The biggest Baldur’s Gate 3 fan project to date is aiming to give players a first hands-on taste in the first half of 2026. Path to Menzoberranzan, an expansive community-made campaign that would take players from Athkatla into the Underdark and the drow city of Menzoberranzan, is preparing a Nautiloid-sized prologue alpha while its creators build toward a full, multi-act release that they say remains years away.
A massive team and a clear first milestone
What began as a small fan initiative has ballooned into a coordinated effort. Organizers say more than 130 contributors are now working on the mod, supported by a Patreon community and a centralized production structure with project directors, leads and senior coordinators overseeing contributors across design, art, writing and engineering.
In a recent project summary and a monthly progress update shared by community manager Andrew Simone, the team confirmed they are developing a first playable alpha containing the game’s prologue — "similar in scope to the Nautiloid of BG3" — and that it is expected to arrive in the first half of 2026. Simone also noted that voice acting auditions have been paused until next year while the team focuses on completing that opening chunk.
What the mod promises
The Path to Menzoberranzan creators have outlined an ambitious feature list. Among the items they say they intend to deliver are:
- A full original campaign spanning three acts, revisiting locations from Baldur’s Gate II and travelling to Menzoberranzan
- A new protagonist, up to eight brand-new companions (some romanceable), and many interconnected personal quests
- Fully voiced companions and world NPCs (the team insists these will not be AI-generated)
- Custom concept art, 3D assets and a handcrafted visual style for Menzoberranzan
- New items, outfits, NPC models, side quests and an original musical theme
- Cinematics and larger maps enabled by upgraded backend infrastructure
Project leads have described those technical upgrades as building out AAA-style systems to handle the "MASSIVE" scope the mod is growing into — a phrase the team used to stress the scale of what they hope to produce.
A stepwise release plan — and realistic caveats
The team says the alpha is only the beginning: they plan periodic updates that add locations and advance the narrative, similar to how Baldur’s Gate 3 itself released content during its early access period. How large each update will be will depend on alpha and beta feedback and on what the developers can realistically implement between releases.
That cautious note is important. Volunteer mod projects frequently expand beyond their initial scope and then pare back when technical, legal or manpower limits appear.

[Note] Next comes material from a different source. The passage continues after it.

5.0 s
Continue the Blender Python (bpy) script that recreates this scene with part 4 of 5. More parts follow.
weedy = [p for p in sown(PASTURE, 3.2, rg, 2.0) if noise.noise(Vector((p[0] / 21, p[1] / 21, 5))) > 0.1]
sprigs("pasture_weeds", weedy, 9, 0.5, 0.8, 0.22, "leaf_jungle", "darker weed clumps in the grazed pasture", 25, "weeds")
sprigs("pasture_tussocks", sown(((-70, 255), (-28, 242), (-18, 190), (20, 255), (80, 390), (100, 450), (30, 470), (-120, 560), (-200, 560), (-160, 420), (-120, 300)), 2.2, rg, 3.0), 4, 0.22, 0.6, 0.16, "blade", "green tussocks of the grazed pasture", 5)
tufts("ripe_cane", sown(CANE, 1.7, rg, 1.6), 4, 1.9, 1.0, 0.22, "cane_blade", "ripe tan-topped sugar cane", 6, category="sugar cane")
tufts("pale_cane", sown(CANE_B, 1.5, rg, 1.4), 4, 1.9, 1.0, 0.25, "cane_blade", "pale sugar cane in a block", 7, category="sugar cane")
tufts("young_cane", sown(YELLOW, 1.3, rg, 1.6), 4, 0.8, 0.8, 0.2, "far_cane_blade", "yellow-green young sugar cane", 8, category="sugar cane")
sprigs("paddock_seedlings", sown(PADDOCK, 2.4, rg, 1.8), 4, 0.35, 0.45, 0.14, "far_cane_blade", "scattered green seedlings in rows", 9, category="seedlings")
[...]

Commentators and experienced modders caution that big ambitions often mean long timelines; Path to Menzoberranzan’s own roadmap acknowledges the full release could be years away.

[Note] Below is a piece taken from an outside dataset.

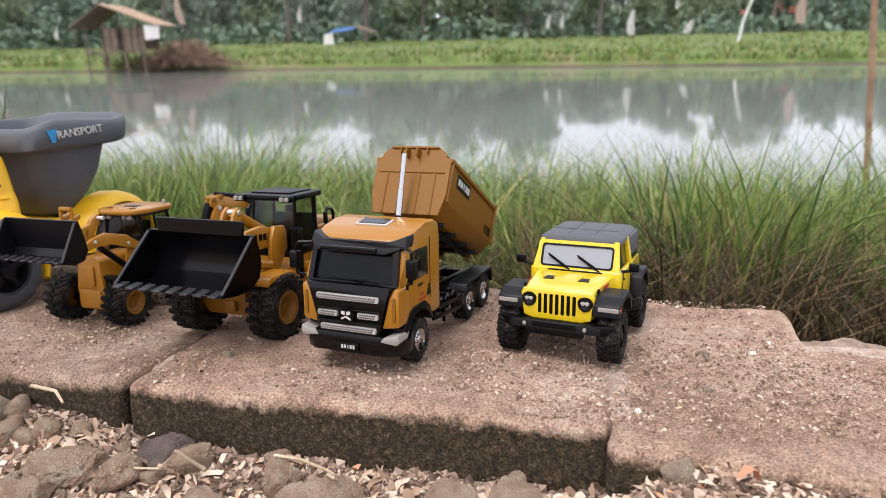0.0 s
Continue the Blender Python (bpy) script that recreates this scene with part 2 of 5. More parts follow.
def brick_surface(name, tone=1.0):
    """Worn brick: sandy, gritty and pinkish above, dark with moss and damp on the weathered side."""
    m, n, l, b = material(name, (0.4, 0.3, 0.22), 0.95, spec=0.3)
    co = n.new("ShaderNodeTexCoord").outputs["Object"]
    big = noise_tex(n, l, 15, 5, 0.6, co)
    mid = noise_tex(n, l, 95, 5, 0.7, co)
    fine = noise_tex(n, l, 900, 4, 0.75, co)
    sandy = ramp(n, l, big, [(p, tuple(tone * c for c in col)) for p, col in ((0.3, (0.31, 0.20, 0.14)), (0.48, (0.52, 0.365, 0.275)), (0.7, (0.66, 0.51, 0.405)))])
    sandy = mixc(n, l, 0.75, sandy, ramp(n, l, mid, [(0.3, (0.3, 0.28, 0.27)), (0.7, (0.72, 0.71, 0.69))]), "OVERLAY")
    sandy = mixc(n, l, 1.0, sandy, ramp(n, l, fine, [(0.36, (0.22, 0.2, 0.19)), (0.66, (0.8, 0.79, 0.78))]), "OVERLAY")
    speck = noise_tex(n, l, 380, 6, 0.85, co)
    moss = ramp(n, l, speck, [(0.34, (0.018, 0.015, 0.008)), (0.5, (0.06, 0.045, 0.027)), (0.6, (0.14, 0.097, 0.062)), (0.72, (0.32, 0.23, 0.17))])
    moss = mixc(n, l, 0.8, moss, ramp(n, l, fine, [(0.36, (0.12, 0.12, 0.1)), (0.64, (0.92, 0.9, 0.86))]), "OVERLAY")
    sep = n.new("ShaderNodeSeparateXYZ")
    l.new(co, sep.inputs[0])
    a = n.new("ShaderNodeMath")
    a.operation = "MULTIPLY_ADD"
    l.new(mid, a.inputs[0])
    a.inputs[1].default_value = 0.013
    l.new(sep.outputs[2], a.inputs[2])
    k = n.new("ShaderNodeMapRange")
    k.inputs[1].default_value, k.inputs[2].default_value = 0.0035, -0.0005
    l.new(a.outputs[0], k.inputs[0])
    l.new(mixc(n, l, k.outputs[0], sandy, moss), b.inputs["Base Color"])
    h = n.new("ShaderNodeMath")
    h.operation = "MULTIPLY_ADD"
    l.new(mid, h.inputs[0])
    h.inputs[1].default_value = 0.8
    l.new(fine, h.inputs[2])
    bump(n, l, b, h.outputs[0], 1.0, 0.0022)
    return m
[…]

Context: a lively BG3 modscene
Path to Menzoberranzan is not the only large undertaking in the Baldur’s Gate 3 community. Other projects include restorations of cut Early Access content — a separate modder has been working to reintroduce dozens of dialogues and over 1,000 voiced lines removed before the game's 1.0 release — and community campaigns with similar scope ambitions. Those projects illustrate both the creativity of the BG3 mod scene and the technical challenges involved in shipping big, polished additions.
Why this matters to players
For fans of Forgotten Realms lore, Menzoberranzan has long been a coveted setting, offering political intrigue, drow culture and the Underdark’s dour spectacle. For players who want more single-player, narrative-driven RPG content in the BG3 engine, a successful Path to Menzoberranzan would be a substantial addition: new companions, handcrafted areas, fresh storylines and full voice work would effectively create an independent campaign built on Larian’s systems.
But players should temper expectations. The alpha will be a prologue-sized experience meant to demonstrate foundations: level design, core systems, art and voice direction. The complete three-act campaign remains an extended project that will require steady coordination, quality control and likely iterative scaling of features.
The outlook
Path to Menzoberranzan is one of the most visible demonstrations yet of how far player communities can push modern moddable engines. If the team meets its H1 2026 alpha target, players will finally get a concrete look at the project’s ambitions — and whether the mod can sustain the leap from ambitious fan project to a reliably finished, content-rich campaign.
For now, fans have a window into the modders’ plans and a reminder of the trade-offs they’ll face: more content and cinematic polish, but a longer roadmap and the usual volunteer-project uncertainties. Either way, the alpha’s release next year will be a major moment for BG3’s creative community and for anyone curious to see Menzoberranzan reimagined in Larian’s engine.